ANTALYA: Turkey on Friday accused the United States of hypocrisy after US commandos in Syria were pictured supporting a major ground offensive led by a Kurdish militia branded a terror group by Ankara.

Foreign Minister Mevlut Cavusoglu said it was “unacceptable” that US troops had been seen in images taken by an AFP photographer wearing insignia of the Kurdish People’s Protection Units (YPG).

Ankara regards the YPG as a terror group, accusing it of carrying out attacks inside Turkey and being the Syrian branch of the Kurdistan Workers’

Party (PKK) which has fought an insurgency against the Turkish state for more than three decades.

However, Washington sees the YPG as one of the most effective fighting forces against the militant Islamic State (IS) group inside Syria. The issue has caused tensions between the two Nato allies for months.

“We advise them (US troops) to wear badges of Daesh (IS) or (Al Qaeda affiliate) Al-Nusra when they go to other parts of Syria and badges of Boko Haram when they go to Africa,” Cavusoglu said with angry sarcasm.

“If they don’t see these (groups) as the same as the YPG, then this is double standards, hypocrisy,” he said at a news conference at a meeting on Least Developed Countries in the southern resort of Antalya.

The AFP photographer saw US forces on the ground in northern Syria helping the Kurdish-Arab Syrian Democratic Forces (SDF) in a major offensive against IS in its stronghold of Raqa province.

Several US commandos were also photographed wearing the military insignia of the YPG, which make up the bulk of the SDF.

“It is unacceptable for the soldiers of the United States — our ally which is very assertive in the fight against terror — to use or wear the badges of a terror organisation,” Cavusoglu said.The minister decried what he said was the approach of “a terrorist organisation I can use and a terrorist organisation I cannot.” “You wear the insignia of a terrorist organisation on your shoulder, put up its flag in your capital. Of course we will not succeed in the fight against terrorism through this understanding as it is today,” he said.

The United States, like the European Union, classifies the PKK as a terror group. But it had so far resisted intensive lobbying from Turkey to also outlaw the YPG and stop working with the group in Syria.

Cavusoglu insisted that in private talks with President Barack Obama and Secretary of State John Kerry the United States had said the YPG “are not reliable” and vowed Washington would “stand by Turkey in the fight against terrorism.” “And then they wear the badges of the terrorist organisation responsible for the last two attacks in Ankara,” he complained.

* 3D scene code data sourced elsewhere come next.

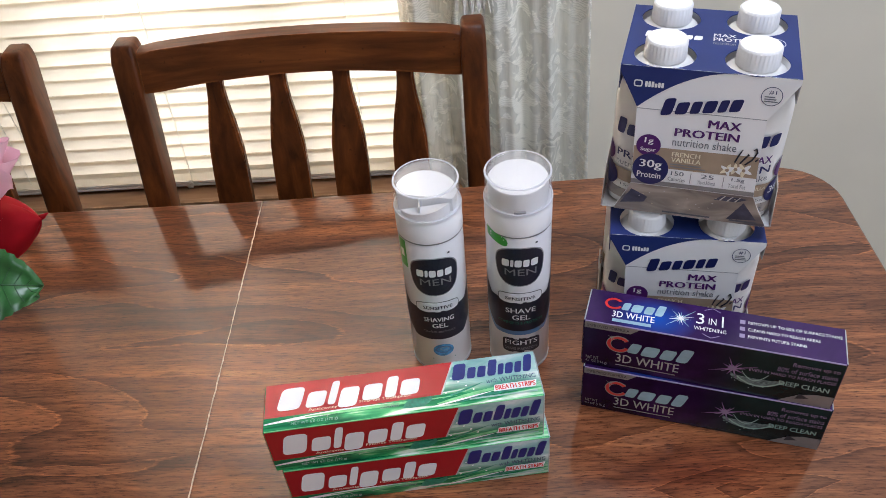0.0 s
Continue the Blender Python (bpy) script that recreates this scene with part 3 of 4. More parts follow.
def cord(parent, x_top, x_bottom, z_bottom, sway):
    pts = []
    for k in range(24):
        s = k / 23
        pts.append((x_top + (x_bottom - x_top) * s ** 0.7 + sway * math.sin(7 * s) * s, -0.018, 2.2 + (z_bottom - 2.2) * s))
    part("pull_cord", tube(pts, 0.0007, 6), CORD, parent, smooth=180)
    knot(parent, x_bottom, -0.018, z_bottom - 0.004)


cord(blind, -0.150, -0.262, WZ0 + 0.024, 0.006)
cord(blind, -0.53, -0.475, WZ0 + 0.022, 0.005)
for x in (-0.50, -0.30, 0.005):
    part("ladder_string", tube([(x, -0.0145, WZ0 + 0.03), (x, -0.0145, 1.2), (x, -0.0145, 2.25)], 0.0005, 5), CORD, blind)

# ---------------------------------------------------------------- lace curtain


def curtain(x0, x1, y, z0, z1, folds, depth, seed):
    rnd = random.Random(seed)
    ph = [rnd.uniform(0, 6) for _ in range(4)]
    def fn(u, v):
        x = x0 + (x1 - x0) * u + 0.012 * math.sin(5 * v + ph[0]) * (0.3 + u)
        d = depth * (math.sin(folds * 6.28 * u + ph[1] + 0.7 * math.sin(3 * v)) + 0.45 * math.sin(folds * 14.1 * u + ph[2] + 1.1 * v))
        return (x, y + d, z0 + (z1 - z0) * v)
    return grid(fn, 110, 26)


cur = thing("lace_curtain", pose(0, 0, 0), "white floral lace curtain hanging in folds beside the window", "curtain")
part("panel", curtain(0.085, 0.305, 0.588, 0.18, 2.40, 4.2, 0.010, 3), LACE, cur, smooth=180)
part("inner_panel", curtain(0.075, 0.20, 0.604, 0.18, 2.40, 2.6, 0.006, 9), LACE, cur, smooth=180)
part("rod", tube([(-1.0, 0.60, 2.405), (0.40, 0.60, 2.405)], 0.009, 12), WHITE_TRIM, cur, smooth=40)

tassel = thing("curtain_tassel", pose(0.161, 0.562, -0.011), "off-white cotton fringe tassel hanging on the curtain", "tassel")
part("head", lathe([(0.004, 1.03), (0.016, 1.022), (0.019, 1.00), (0.017, 0.965), (0.020, 0.958)], 20), FRINGE, tassel, smooth=60)
bm = bmesh.new()
rnd = random.Random(5)
for k in range(60):
    a = rnd.uniform(0, 6.28)
    r0, r1 = rnd.uniform(0.004, 0.019), rnd.uniform(0.006, 0.028)
    l = rnd.uniform(0.900, 0.912)
    p, q = Vector((r0 * math.cos(a), r0 * math.sin(a), 0.962)), Vector((r1 * math.cos(a), r1 * math.sin(a), l))
    side = Vector((-math.sin(a), math.cos(a), 0)) * 0.0011
    out = Vector((math.cos(a), math.sin(a), 0)) * 0.0011
    quad = [bm.verts.new(v) for v in (p - side, p + side, p + out, q - side, q + side, q + out)]
    for i, j in ((0, 1), (1, 2), (2, 0)):
        bm.faces.new((quad[i], quad[j], quad[j + 3], quad[i + 3]))
part("fringe", bm, FRINGE, tassel)

# ---------------------------------------------------------------- the table
table = thing("dining_table", pose(0, 0, 0), "brown wood-grain dining table with rounded corners", "table")
TX0, TX1, TY0, TY1 = -1.02, 0.556, -0.56, 0.3985


def leaf_outline(x0, x1, round_left, round_right, r=0.062):
    pts = []
    def arc(cx, cy, a0, a1):
        for k in range(9):
            a = radians(a0 + (a1 - a0) * k / 8)
            pts.append((cx + r * math.cos(a), cy + r * math.sin(a)))
    def far(x):
        return TY1 + 0.011 * (max(0.0, min(1.0, (x - 0.05) / 0.45)))
    arc(x1 - r, TY0 + r, -90, 0) if round_right else pts.append((x1 + 0.0035, TY0))
    if round_right:
        arc(x1 - r, far(x1) - r, 0, 90)
        for k in range(1, 6):
            x = x1 - r + (x0 - x1 + r) * k / 6
            pts.append((x, far(x)))
    else:
        pts.append((x1 - 0.0055, TY1))
    if round_left:
        arc(x0 + r, TY1 - r, 90, 180)
        arc(x0 + r, TY0 + r, 180, 270)
    else:
        pts.append((x0 - 0.0055, TY1))
        pts.append((x0 + 0.0035 + 0.0005, TY0))
    return pts


part("tabletop_leaf", prism(leaf_outline(SEAM_X + 0.0003, TX1, False, True), Z - 0.026, Z, 0.004, SEAM_X), TABLE, table, smooth=35)
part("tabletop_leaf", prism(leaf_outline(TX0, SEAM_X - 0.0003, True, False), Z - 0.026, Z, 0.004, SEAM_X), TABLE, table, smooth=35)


def seam_fill():
    bm = bmesh.new()
    rnd = random.Random(2)
    L, R = [], []
    for k in range(140):
        y = TY0 + 0.004 + (TY1 - TY0 - 0.008) * k / 139
        x = SEAM_X + 0.0035 - 0.009 * (y - TY0) / (TY1 - TY0)
        w = 0.00035 + 0.0004 * rnd.random()
        c = x + rnd.uniform(-0.0004, 0.0004)
        L.append(bm.verts.new((c - w, y, Z + 0.0004)))
        R.append(bm.verts.new((c + w, y, Z + 0.0004)))
    for k in range(139):
        bm.faces.new((L[k], R[k], R[k + 1], L[k + 1]))
    ret = bmesh.ops.extrude_face_region(bm, geom=bm.faces[:])
    for e in ret["geom"]:
        if isinstance(e, bmesh.types.BMVert):
            e.co.z = Z - 0.012
    return bm


part("leaf_joint", seam_fill(), SEAM, table, "pale worn joint between the leaves")
for a, b, c, d in ((-0.90, 0.44, -0.47, -0.448), (-0.90, 0.44, 0.285, 0.307), (-0.90, -0.878, -0.448, 0.285), (0.418, 0.44, -0.448, 0.285)):
    part("apron", box(a, b, c, d, Z - 0.105, Z - 0.0265, 0.003), CHAIR_X, table)
for x in (-0.87, 0.41):
    for y in (-0.44, 0.277):
        leg = part("leg", lathe([(0.021, 0.0), (0.027, 0.02), (0.022, 0.06), (0.030, 0.30), (0.034, 0.48), (0.024, 0.52), (0.036, 0.56), (0.036, Z - 0.0267)], 20), CHAIR_Z, table, smooth=40)
        leg.location = (x, y, 0)

# ---------------------------------------------------------------- chairs


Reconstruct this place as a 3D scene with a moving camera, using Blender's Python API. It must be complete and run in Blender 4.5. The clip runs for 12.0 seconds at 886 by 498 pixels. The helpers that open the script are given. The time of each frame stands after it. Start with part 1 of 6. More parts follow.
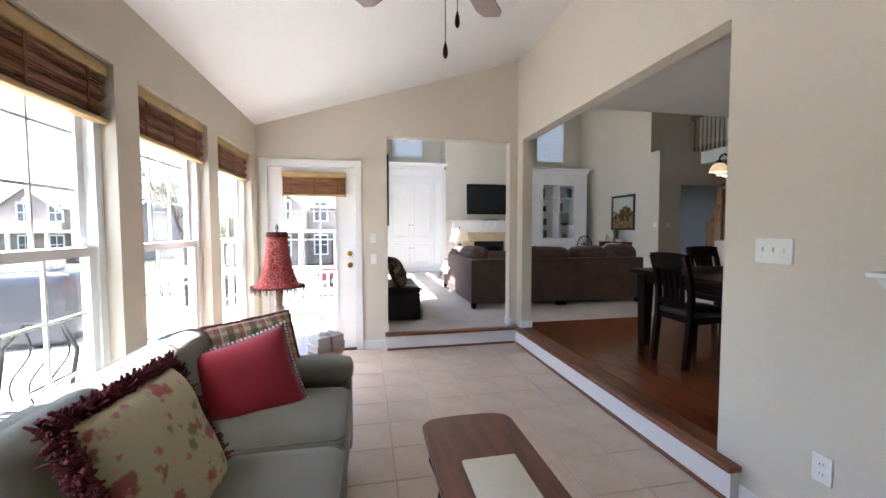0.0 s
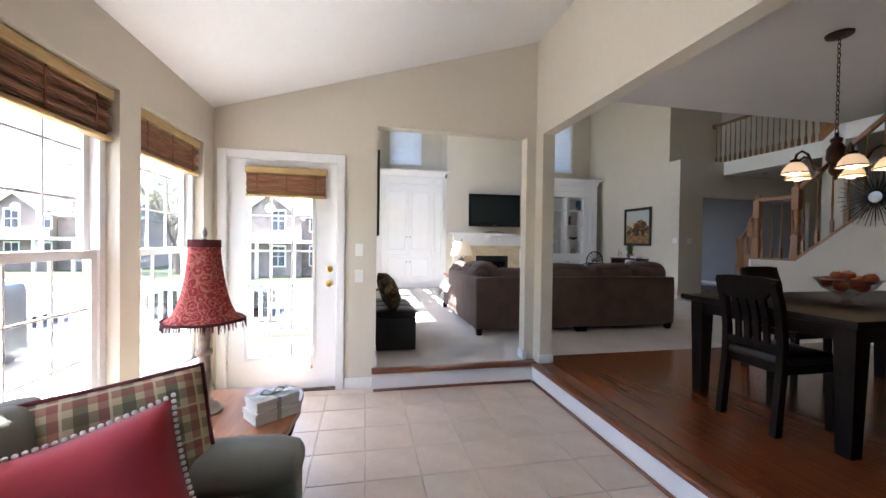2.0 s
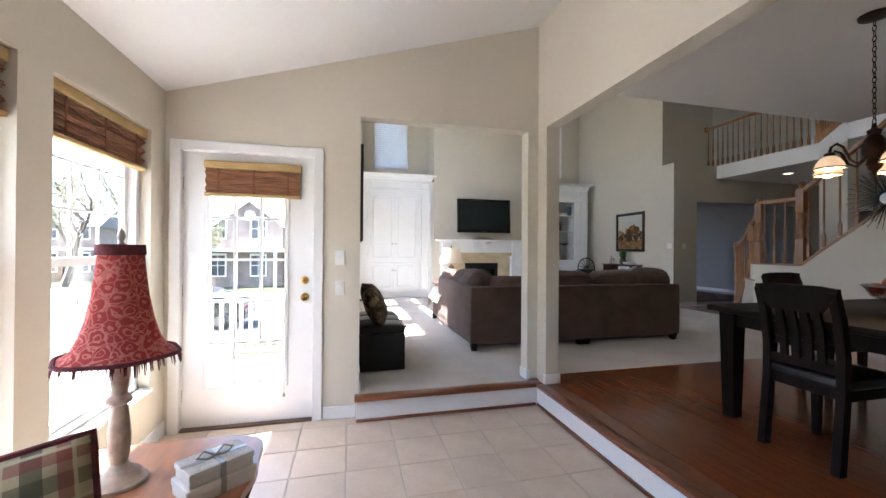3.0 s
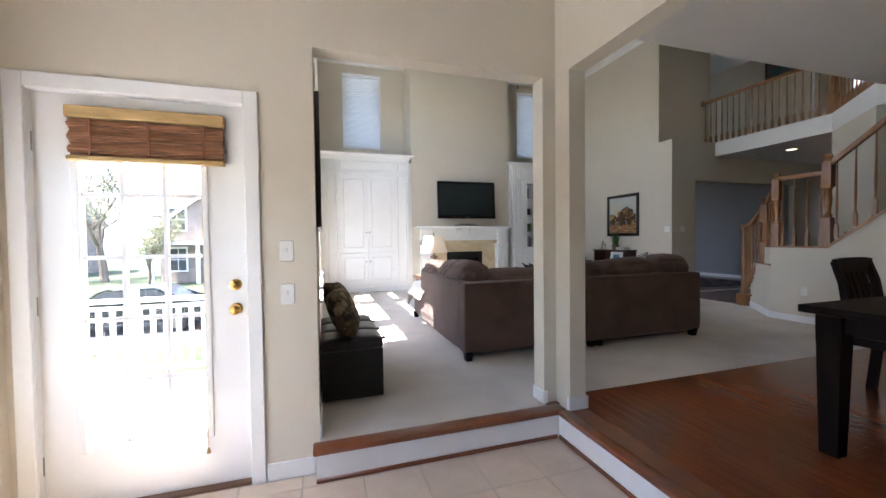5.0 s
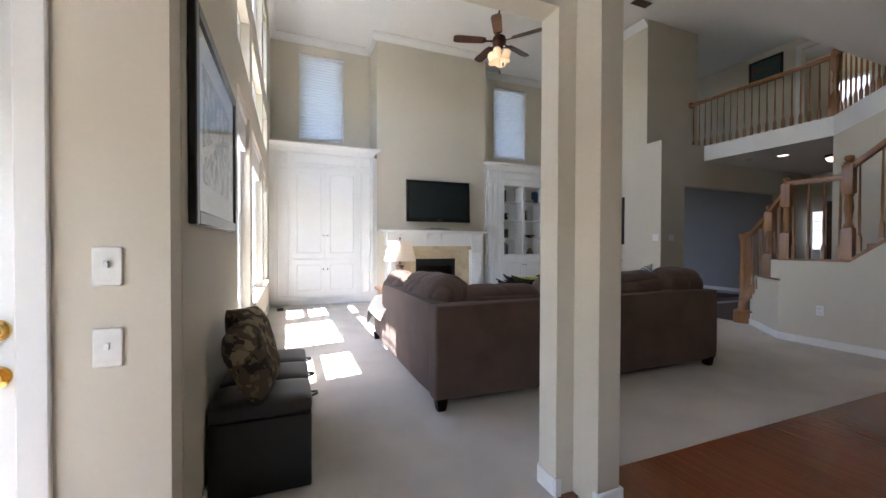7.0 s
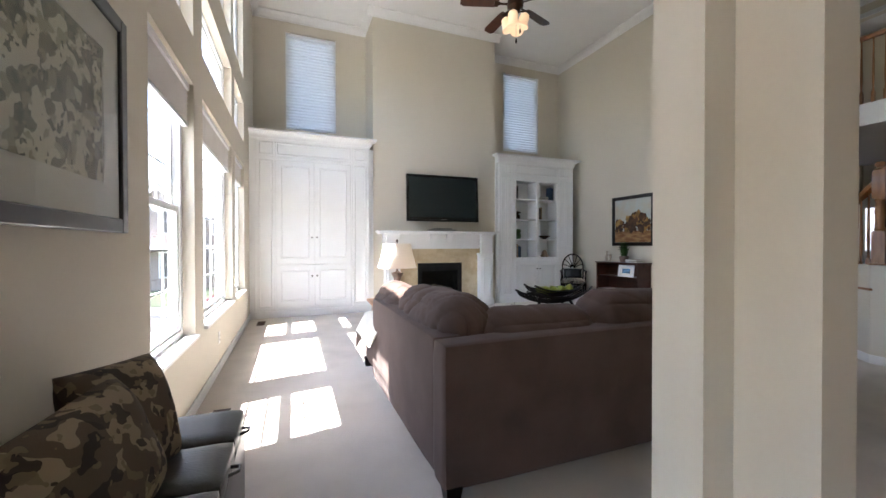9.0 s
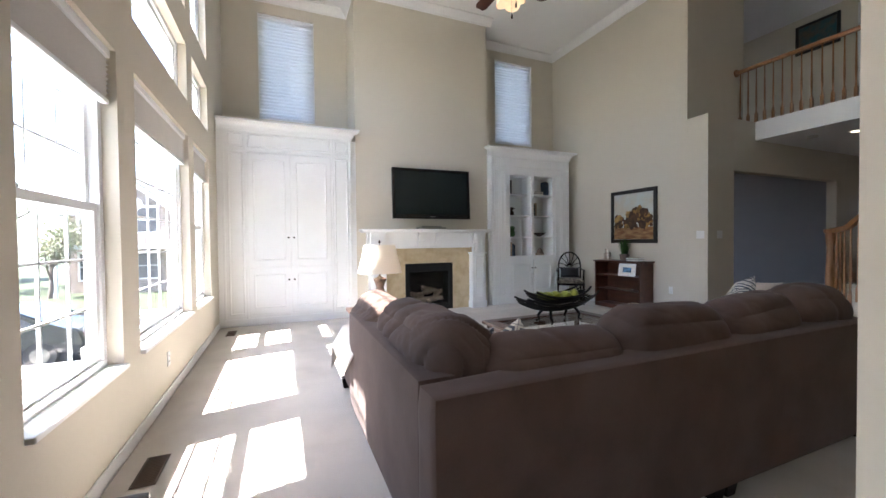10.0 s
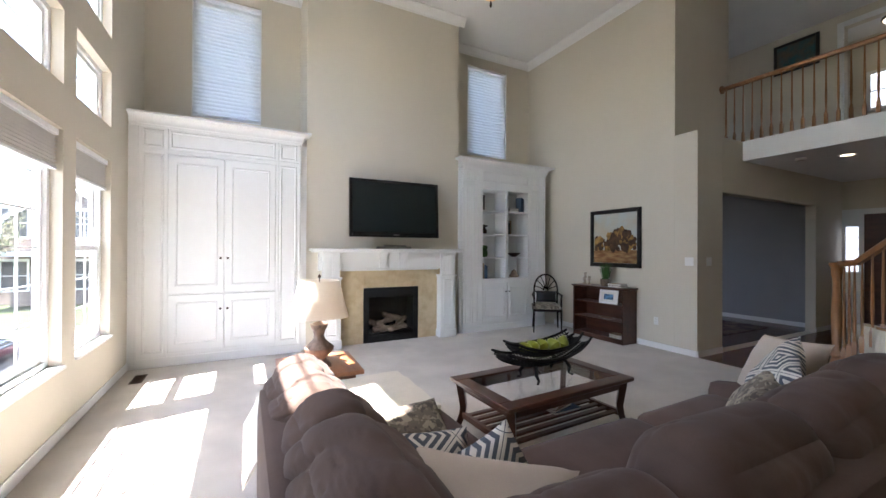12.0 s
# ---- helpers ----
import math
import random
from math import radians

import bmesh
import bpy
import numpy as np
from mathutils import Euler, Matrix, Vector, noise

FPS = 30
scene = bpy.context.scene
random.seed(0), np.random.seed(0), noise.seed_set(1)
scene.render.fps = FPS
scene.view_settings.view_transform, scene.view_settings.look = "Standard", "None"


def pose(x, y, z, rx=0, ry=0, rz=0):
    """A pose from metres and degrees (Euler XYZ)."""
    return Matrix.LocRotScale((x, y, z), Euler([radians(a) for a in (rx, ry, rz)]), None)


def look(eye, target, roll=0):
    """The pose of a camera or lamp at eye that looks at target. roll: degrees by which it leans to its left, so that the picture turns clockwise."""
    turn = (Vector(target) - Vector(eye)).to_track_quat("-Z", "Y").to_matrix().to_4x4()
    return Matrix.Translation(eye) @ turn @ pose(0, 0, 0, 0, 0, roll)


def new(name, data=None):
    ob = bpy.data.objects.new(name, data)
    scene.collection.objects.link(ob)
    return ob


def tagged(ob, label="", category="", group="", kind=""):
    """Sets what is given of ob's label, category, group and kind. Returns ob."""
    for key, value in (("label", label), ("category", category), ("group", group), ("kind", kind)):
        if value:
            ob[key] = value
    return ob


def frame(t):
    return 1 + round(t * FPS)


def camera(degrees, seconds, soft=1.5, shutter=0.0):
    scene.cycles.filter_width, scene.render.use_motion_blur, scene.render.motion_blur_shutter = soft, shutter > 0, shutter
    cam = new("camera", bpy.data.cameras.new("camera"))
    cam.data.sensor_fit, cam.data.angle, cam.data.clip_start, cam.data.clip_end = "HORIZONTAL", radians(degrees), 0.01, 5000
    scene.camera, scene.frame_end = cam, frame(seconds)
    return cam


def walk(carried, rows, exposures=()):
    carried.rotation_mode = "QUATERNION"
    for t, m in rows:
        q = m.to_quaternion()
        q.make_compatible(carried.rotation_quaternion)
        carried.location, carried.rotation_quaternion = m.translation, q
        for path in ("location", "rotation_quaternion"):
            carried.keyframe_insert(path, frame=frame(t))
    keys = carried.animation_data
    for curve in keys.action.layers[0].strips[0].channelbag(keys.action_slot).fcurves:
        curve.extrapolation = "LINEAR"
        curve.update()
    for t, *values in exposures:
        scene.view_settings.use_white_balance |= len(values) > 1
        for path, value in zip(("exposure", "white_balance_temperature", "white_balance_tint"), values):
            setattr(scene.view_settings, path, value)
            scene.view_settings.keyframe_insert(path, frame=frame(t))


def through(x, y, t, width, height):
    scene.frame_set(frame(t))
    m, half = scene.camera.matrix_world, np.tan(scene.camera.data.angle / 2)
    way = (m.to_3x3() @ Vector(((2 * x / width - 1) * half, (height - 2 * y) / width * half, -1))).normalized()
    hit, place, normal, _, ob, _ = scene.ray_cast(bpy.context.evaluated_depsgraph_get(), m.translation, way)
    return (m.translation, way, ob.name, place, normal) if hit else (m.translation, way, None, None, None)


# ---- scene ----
cam = camera(98.2, 12.0)
PATH = [
    (0, (1.127, 0.908, 1.347), (1.518, 2.867, 1.248), -0.1),
    (0.5, (1.166, 1.091, 1.343), (1.571, 3.047, 1.239), 0.4),
    (1, (1.192, 1.288, 1.348), (1.617, 3.241, 1.258), 0.9),
    (1.5, (1.223, 1.516, 1.329), (1.639, 3.471, 1.266), 1.0),
    (2, (1.253, 1.721, 1.333), (1.654, 3.68, 1.303), 0.8),
    (2.5, (1.257, 1.951, 1.337), (1.687, 3.904, 1.329), 0.7),
    (3, (1.273, 2.157, 1.321), (1.751, 4.099, 1.331), 0.4),
    (5, (1.395, 3.016, 1.316), (1.994, 4.924, 1.265), -0.7),
    (5.5, (1.46, 3.217, 1.329), (2.088, 5.115, 1.268), -0.7),
    (6, (1.533, 3.439, 1.325), (2.189, 5.328, 1.27), -0.5),
    (6.5, (1.602, 3.664, 1.332), (2.312, 5.533, 1.289), -0.0),
    (7, (1.699, 3.877, 1.331), (2.444, 5.733, 1.305), 0.2),
    (9, (2.006, 4.728, 1.35), (2.734, 6.591, 1.331), -0.1),
    (9.5, (2.11, 4.963, 1.378), (2.837, 6.826, 1.345), -0.6),
    (10, (2.194, 5.184, 1.398), (2.971, 7.027, 1.359), -0.6),
    (10.5, (2.31, 5.38, 1.461), (3.126, 7.205, 1.415), -0.9),
    (11, (2.388, 5.583, 1.469), (3.245, 7.39, 1.442), -0.7),
    (11.5, (2.474, 5.742, 1.546), (3.357, 7.536, 1.535), -0.1),
    (12, (2.561, 5.855, 1.596), (3.481, 7.631, 1.602), 0.3),
]
walk(cam, [(t, look(eye, target, roll)) for t, eye, target, roll in PATH], [(0.0, 3.36, 6120, 13), (7.0, 3.28, 6120, 12.5), (12.0, 3.46, 6170, 13)])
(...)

Turkey blamed the YPG for attacks in the capital this year that killed dozens, even though they were claimed by a PKK splinter group the Kurdistan Freedom Falcons (TAK).

Ankara has repeatedly said it makes no distinction between “terror “organisations, be it IS, the PKK or the YPG. “It is unacceptable to make distinctions between terrorist organisations. We are against all terrorist organisations,” he said.